Our letter on the Government's market intervention
20 August 1998
The HKMA's intervention in the equity markets is, in my view, extremely damaging to the markets' credibility.
Hedge funds would not be so successful were they not correct in their assessment of equity valuations and investor sentiment. Although they increase volatility, they do not distort values in the long run, as investors will eventually buy when they see good value. Prices do reach extremes, and speculators made profits during the bubble, as they did in the crash, but the government did not intervene in the bubble. Why should they do so now?
The peg is worthy of protection, and the government has been helping by buying HK dollars in the forward market at what are attractive prices so long as the peg holds. Due to the peg, devaluation must come directly through the prices of assets, goods and services (including salaries). Shares are no different in this respect, and if hedge funds have expedited this process it is no bad thing. The devaluation of real and financial assets has increased our competitiveness and lessened the rationale for devaluing the currency, and people should find confidence in this.
I was disappointed when the Financial Secretary advised us last October 28th that "we can see the market has bottomed out. In fact it is very cheap to buy". Now by directly intervening, the government is like a referee running with the ball -; things will never be the same again. When anyone connected with the government comments on the market, we will wonder whether they may also intervene.
When does "trading" become a "speculative attack"? When does "intervention" become "interference"? In the extreme, you get Tokyo, where public funds are routinely used to support the market, and investors have to second-guess the government.
There is also a legal question. Section 135 of the Securities Ordinance states "a person shall not intentionally create...a false market in respect of any securities on the Unified Exchange". It clarifies: "a false market is created... when the market price of those securities is raised or depressed or pegged or stabilised by means of... any act which has the effect of preventing or inhibiting the free negotiation of market prices".

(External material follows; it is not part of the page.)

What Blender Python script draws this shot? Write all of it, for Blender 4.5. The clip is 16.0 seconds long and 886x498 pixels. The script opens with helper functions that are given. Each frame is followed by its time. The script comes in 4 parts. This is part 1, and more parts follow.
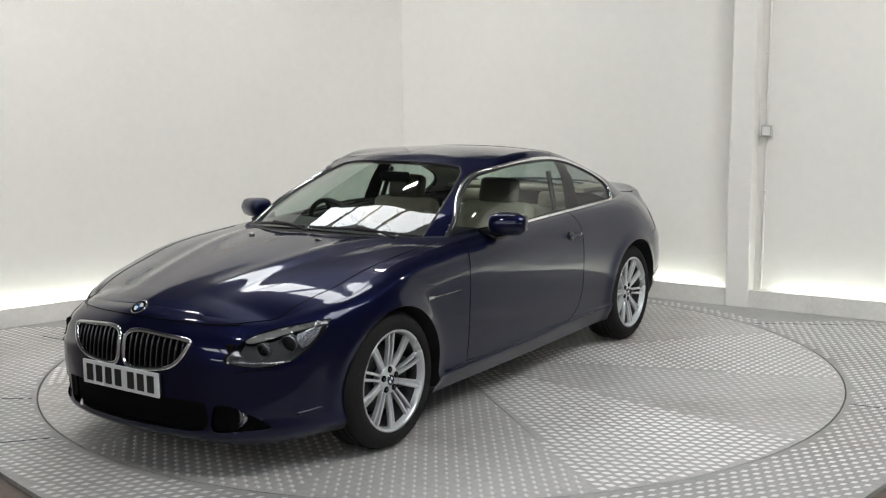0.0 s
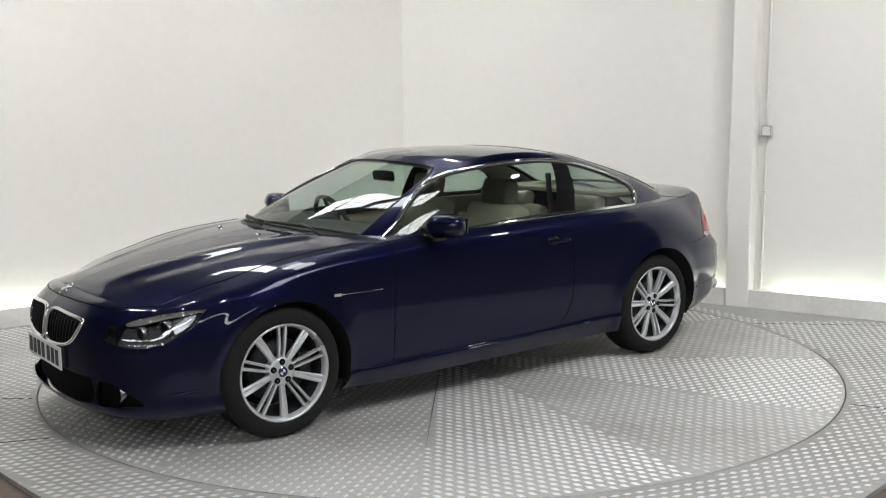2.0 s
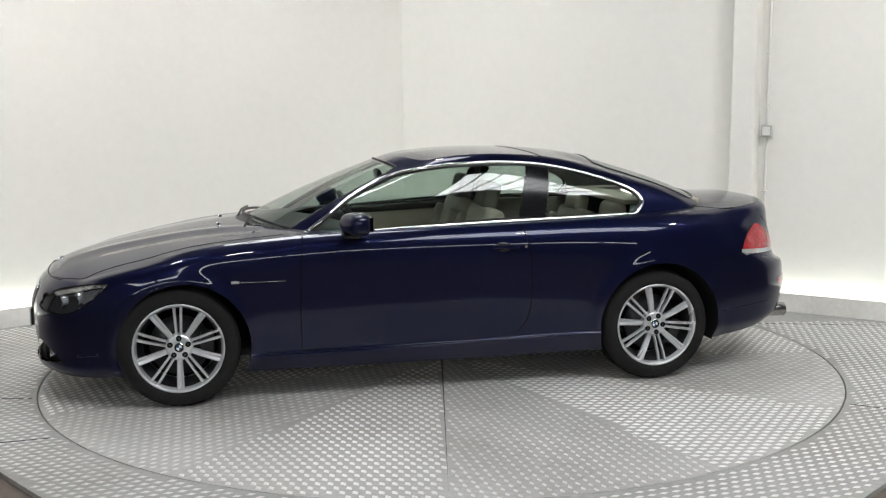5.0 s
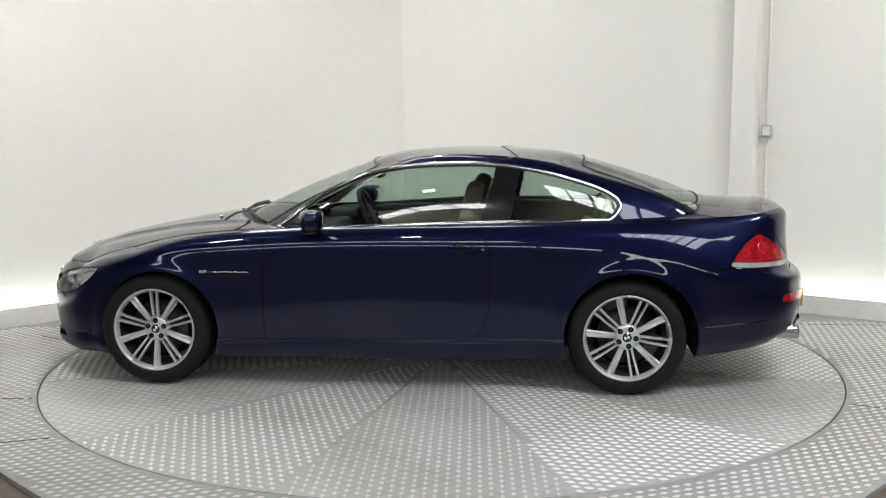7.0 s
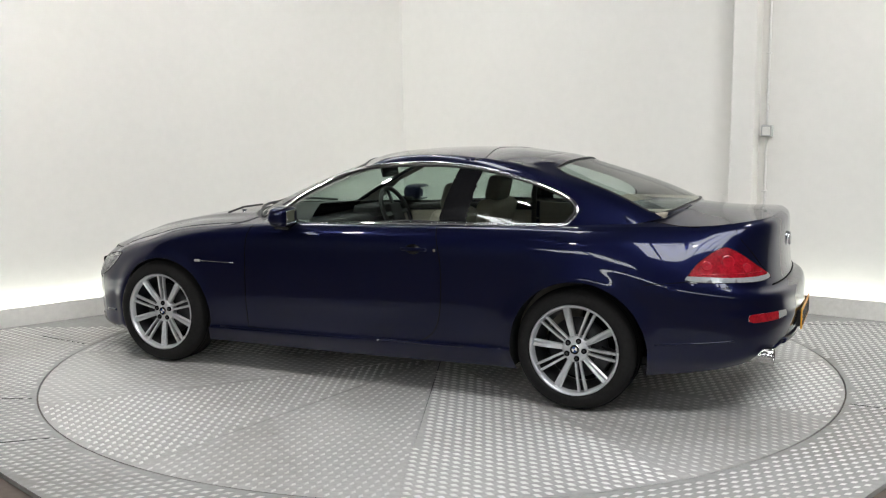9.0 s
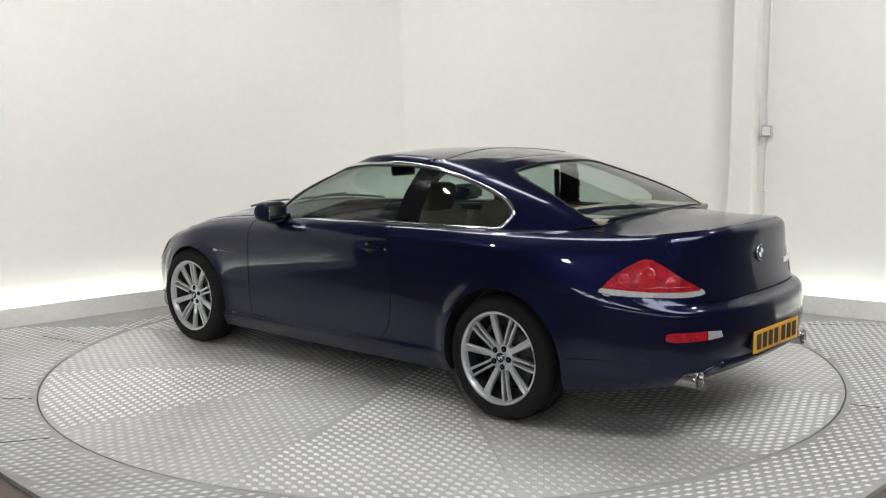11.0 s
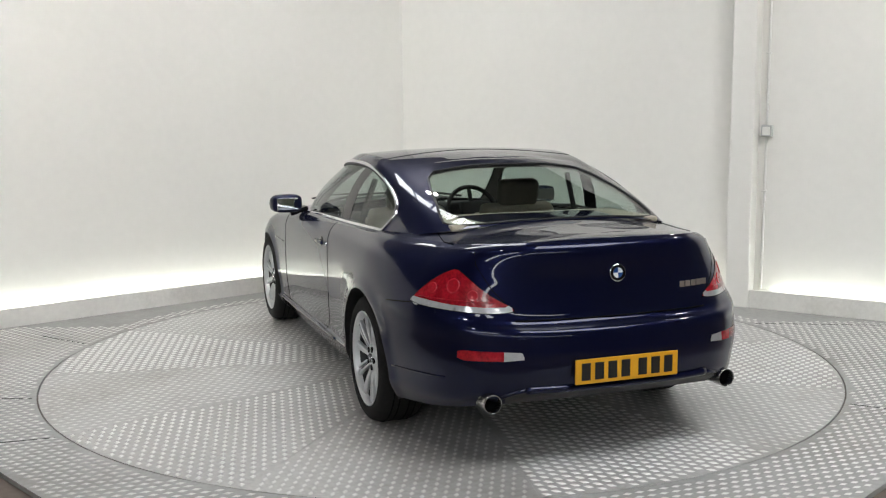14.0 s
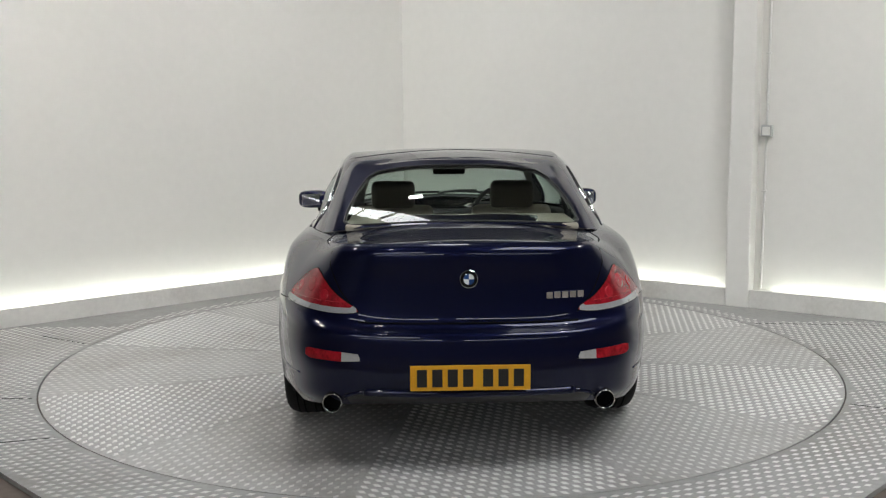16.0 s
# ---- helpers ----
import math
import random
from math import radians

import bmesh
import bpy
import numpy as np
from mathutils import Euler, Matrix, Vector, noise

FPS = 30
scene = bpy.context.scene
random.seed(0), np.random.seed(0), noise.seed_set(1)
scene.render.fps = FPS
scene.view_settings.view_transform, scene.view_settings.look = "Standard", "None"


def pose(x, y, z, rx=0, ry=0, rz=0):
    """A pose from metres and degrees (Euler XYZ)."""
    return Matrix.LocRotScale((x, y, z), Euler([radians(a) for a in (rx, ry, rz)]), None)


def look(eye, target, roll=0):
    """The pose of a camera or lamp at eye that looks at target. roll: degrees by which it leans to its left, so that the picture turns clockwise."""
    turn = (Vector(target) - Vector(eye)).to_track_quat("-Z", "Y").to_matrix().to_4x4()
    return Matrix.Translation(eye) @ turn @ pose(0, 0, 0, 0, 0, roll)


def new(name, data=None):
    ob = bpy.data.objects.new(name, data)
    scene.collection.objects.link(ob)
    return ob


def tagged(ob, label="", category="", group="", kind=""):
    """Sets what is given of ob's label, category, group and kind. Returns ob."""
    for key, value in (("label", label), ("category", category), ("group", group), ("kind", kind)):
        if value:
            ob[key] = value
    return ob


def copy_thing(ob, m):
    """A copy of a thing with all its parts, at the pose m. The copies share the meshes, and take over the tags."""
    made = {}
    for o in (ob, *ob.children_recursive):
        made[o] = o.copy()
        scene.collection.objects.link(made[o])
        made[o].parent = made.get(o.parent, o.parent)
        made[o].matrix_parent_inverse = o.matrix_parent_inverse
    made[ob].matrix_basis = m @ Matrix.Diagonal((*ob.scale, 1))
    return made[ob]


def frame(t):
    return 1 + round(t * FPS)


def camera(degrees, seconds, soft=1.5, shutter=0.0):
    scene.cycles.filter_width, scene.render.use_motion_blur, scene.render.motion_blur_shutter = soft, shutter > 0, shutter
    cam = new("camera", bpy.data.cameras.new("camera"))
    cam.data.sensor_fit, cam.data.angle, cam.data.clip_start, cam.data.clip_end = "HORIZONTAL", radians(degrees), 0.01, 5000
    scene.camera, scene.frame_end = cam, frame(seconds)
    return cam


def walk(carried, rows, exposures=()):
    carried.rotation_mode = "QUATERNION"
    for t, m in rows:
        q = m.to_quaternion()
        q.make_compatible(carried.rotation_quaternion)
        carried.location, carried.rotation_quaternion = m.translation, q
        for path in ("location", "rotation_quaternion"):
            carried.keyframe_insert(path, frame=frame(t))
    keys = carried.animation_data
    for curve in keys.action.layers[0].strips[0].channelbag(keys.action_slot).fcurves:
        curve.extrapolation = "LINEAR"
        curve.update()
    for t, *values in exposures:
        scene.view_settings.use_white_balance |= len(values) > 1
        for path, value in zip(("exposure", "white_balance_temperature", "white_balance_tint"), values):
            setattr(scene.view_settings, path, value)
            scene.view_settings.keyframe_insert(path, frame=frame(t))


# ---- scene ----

The government's action may well fit these criteria. Their action is not designed to invest at good prices, but has the stated aim to raise and sustain prices to "hit them [hedge funds] where it hurts". If the government does not regard its action as market manipulation, then they surely cannot accuse hedge funds of creating a false market by acting in the opposite direction.
Ordinary investors who now buy blue chips risk acquiring shares at artificially high prices as a result. Ironically, the action may even impede the future recovery of stock prices, as investors will know that the government has large positions to sell.
A final legal point - investors of any type, including hedge funds, may deal based on knowledge of their own trading intentions. This is not insider dealing, nor is it front running (which is an offence in which a broker deals ahead of its clients' orders) - so the statements attributed to certain property tycoons in your newspaper (17-Aug-98) are wide of the mark.
If the government has evidence that hedge funds are colluding to create a false market, then they should pursue them under the Securities Ordinance rather than through the market. The chosen course of intervention (and the Chief Executive's threat to do it "time and time again") has set back the credibility of the market to the dark days of the market closure in 1987.
David M Webb, MHKSI
The author is a private investor and is not employed by any investment bank or hedge fund.